**Requirement:** Examine the entries and show every line in which the word "scene" is found.

**Data:**
--------
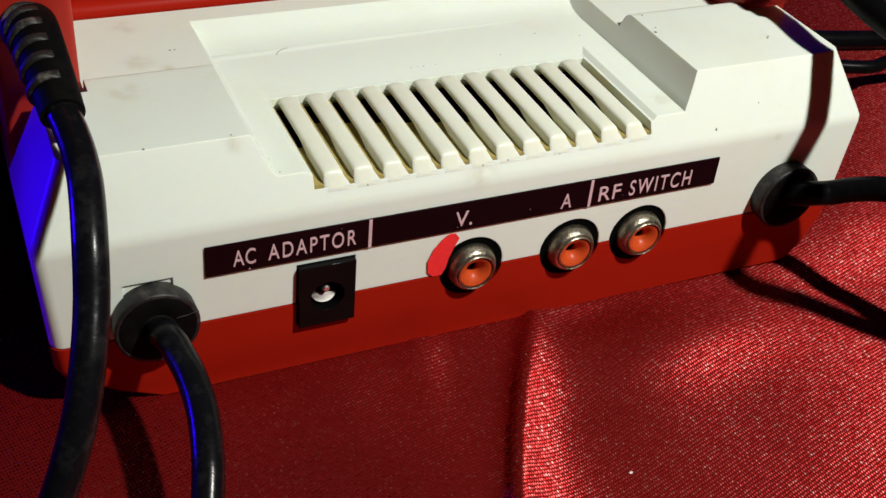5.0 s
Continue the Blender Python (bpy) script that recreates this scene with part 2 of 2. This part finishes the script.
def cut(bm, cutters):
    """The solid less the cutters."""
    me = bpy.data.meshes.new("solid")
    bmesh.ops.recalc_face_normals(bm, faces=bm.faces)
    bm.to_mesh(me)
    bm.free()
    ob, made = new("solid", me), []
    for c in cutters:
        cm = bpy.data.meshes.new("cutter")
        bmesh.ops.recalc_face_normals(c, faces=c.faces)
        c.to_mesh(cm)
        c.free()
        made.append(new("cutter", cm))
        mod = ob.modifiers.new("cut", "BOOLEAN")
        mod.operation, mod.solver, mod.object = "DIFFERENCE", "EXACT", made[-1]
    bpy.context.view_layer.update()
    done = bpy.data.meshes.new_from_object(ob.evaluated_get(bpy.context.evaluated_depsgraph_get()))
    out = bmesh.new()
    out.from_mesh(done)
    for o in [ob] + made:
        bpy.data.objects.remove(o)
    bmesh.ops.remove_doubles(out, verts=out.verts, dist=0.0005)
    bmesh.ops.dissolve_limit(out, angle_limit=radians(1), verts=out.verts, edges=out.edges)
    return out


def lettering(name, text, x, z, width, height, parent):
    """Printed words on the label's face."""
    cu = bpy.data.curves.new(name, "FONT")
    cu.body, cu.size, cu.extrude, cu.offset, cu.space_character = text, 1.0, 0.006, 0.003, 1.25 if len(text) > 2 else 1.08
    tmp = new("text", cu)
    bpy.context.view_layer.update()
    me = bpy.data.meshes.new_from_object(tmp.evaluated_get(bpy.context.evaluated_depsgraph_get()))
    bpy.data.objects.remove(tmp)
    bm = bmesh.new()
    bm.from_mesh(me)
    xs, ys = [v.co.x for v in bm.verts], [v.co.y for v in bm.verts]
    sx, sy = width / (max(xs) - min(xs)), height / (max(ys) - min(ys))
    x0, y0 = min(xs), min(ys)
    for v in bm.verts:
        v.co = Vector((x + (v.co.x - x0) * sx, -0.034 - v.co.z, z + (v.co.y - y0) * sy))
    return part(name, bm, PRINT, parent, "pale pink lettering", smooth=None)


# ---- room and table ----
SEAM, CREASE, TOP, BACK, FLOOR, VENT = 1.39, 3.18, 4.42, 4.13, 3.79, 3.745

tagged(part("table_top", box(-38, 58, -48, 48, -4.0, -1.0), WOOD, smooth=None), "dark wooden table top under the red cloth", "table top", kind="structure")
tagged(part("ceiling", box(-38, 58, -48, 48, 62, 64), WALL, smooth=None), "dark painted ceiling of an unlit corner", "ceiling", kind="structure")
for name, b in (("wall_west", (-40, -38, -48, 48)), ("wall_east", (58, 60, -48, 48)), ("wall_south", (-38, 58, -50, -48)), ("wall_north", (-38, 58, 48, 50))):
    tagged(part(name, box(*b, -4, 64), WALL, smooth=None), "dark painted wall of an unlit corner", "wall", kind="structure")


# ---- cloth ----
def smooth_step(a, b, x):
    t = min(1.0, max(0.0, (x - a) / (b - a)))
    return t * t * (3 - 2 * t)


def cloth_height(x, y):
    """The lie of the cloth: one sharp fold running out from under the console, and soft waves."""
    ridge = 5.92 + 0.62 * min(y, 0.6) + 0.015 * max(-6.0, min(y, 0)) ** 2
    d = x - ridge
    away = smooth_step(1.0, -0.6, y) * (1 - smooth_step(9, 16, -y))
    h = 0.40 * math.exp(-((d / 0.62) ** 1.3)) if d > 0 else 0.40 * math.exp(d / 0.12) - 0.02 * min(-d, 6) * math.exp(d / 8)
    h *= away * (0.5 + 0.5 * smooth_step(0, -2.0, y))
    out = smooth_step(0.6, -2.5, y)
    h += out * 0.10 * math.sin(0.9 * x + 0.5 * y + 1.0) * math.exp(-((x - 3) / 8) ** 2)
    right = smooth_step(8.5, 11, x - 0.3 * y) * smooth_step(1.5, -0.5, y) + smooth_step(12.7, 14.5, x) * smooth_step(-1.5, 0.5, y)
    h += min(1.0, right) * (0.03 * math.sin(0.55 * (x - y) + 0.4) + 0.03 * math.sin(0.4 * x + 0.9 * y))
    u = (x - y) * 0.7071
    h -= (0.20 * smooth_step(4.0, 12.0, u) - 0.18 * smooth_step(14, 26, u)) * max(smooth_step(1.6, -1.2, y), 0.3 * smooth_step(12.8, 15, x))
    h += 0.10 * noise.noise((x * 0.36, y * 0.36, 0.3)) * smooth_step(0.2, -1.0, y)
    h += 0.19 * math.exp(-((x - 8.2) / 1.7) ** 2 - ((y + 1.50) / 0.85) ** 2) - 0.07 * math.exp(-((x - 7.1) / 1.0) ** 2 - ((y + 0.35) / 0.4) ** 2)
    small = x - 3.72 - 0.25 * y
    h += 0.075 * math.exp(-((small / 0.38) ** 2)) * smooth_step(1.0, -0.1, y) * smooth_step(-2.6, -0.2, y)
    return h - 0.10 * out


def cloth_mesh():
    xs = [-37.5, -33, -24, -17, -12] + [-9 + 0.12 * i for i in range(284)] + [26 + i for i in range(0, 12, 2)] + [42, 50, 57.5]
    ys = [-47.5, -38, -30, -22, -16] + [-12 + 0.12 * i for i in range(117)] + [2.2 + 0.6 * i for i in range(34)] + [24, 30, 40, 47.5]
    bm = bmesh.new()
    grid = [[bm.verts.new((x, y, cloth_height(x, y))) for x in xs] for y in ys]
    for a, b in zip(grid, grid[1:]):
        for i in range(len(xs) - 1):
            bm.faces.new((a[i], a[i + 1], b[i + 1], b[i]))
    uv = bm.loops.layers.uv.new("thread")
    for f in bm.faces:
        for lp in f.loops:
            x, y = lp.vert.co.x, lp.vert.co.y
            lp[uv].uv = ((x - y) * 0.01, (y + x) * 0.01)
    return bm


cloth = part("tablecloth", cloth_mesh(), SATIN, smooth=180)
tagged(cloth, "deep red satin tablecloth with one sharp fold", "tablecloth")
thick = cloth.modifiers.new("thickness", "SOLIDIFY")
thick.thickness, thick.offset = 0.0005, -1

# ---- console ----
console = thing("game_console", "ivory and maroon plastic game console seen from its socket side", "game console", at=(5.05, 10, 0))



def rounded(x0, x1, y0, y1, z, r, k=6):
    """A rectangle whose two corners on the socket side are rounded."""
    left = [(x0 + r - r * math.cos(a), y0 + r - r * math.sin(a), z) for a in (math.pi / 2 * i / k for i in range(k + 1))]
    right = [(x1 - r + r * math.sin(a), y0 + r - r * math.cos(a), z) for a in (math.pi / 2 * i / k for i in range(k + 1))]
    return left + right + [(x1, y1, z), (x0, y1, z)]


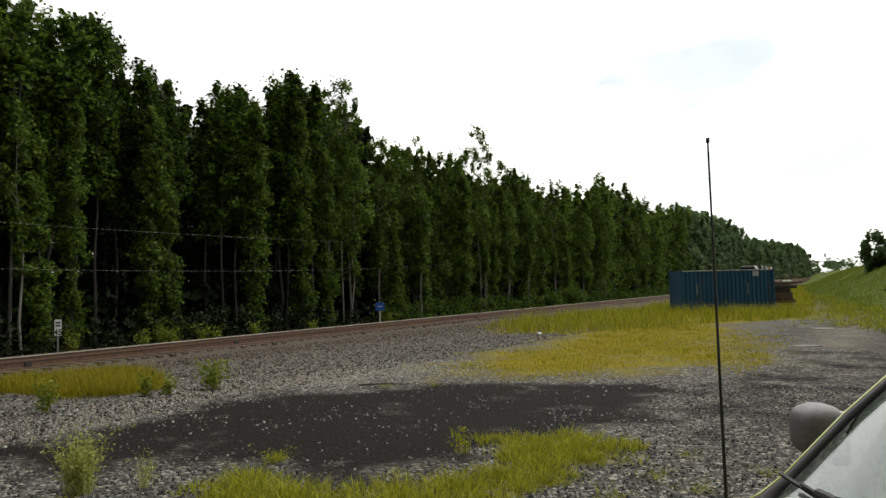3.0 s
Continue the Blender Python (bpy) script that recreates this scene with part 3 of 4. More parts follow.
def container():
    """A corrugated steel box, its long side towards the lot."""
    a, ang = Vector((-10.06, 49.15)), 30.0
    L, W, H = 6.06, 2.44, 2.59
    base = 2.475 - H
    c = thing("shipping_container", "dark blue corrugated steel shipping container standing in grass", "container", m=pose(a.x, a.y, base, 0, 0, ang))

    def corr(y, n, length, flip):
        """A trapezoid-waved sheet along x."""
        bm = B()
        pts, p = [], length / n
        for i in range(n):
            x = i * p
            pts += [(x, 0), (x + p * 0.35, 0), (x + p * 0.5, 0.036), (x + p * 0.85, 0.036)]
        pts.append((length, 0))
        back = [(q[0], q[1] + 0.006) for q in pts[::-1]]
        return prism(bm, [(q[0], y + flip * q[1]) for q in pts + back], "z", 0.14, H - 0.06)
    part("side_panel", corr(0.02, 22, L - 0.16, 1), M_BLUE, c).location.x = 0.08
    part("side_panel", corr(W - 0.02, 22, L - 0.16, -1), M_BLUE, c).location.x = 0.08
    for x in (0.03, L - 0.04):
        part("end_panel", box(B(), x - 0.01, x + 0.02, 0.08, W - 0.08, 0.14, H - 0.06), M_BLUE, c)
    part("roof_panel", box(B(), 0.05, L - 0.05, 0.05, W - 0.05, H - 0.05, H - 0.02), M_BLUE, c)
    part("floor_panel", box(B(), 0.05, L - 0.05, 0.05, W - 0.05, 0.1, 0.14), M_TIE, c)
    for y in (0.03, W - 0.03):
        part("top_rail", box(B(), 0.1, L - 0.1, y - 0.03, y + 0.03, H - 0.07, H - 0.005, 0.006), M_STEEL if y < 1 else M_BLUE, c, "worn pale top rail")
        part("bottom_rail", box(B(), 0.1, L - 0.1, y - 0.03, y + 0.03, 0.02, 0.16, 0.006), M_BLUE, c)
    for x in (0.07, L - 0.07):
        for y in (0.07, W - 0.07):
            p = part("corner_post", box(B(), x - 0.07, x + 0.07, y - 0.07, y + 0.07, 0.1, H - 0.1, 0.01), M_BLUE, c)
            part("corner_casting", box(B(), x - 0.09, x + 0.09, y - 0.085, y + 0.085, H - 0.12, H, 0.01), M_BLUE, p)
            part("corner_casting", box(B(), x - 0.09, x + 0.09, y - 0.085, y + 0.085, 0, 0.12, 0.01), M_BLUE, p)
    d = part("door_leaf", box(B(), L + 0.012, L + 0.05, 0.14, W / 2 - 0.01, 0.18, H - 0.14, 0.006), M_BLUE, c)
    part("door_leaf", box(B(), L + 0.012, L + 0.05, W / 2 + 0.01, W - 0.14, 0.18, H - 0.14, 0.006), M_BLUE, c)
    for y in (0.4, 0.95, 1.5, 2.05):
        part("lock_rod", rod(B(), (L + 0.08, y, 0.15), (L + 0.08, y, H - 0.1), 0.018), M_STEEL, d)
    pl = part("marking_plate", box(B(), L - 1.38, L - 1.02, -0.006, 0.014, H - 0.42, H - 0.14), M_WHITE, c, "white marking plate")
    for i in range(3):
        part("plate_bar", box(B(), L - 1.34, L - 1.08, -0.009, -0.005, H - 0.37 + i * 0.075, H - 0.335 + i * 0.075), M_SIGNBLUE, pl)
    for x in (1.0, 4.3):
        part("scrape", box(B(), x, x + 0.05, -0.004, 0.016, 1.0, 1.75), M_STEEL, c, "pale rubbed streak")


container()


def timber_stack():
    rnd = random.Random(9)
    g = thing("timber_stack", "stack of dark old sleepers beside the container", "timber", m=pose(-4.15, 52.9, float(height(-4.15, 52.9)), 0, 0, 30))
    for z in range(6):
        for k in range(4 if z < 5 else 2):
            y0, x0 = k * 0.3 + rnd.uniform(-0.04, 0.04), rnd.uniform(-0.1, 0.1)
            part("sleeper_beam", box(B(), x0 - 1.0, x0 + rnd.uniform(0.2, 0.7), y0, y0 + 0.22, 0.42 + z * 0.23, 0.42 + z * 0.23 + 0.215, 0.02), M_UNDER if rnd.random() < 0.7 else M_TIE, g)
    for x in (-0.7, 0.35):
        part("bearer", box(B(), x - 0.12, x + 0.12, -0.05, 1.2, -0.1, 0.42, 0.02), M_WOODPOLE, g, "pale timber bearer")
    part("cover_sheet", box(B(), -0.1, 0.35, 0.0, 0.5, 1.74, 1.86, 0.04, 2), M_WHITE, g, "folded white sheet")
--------
**Correct response:**
Continue the Blender Python (bpy) script that recreates this scene with part 2 of 2. This part finishes the script.
Continue the Blender Python (bpy) script that recreates this scene with part 3 of 4. More parts follow.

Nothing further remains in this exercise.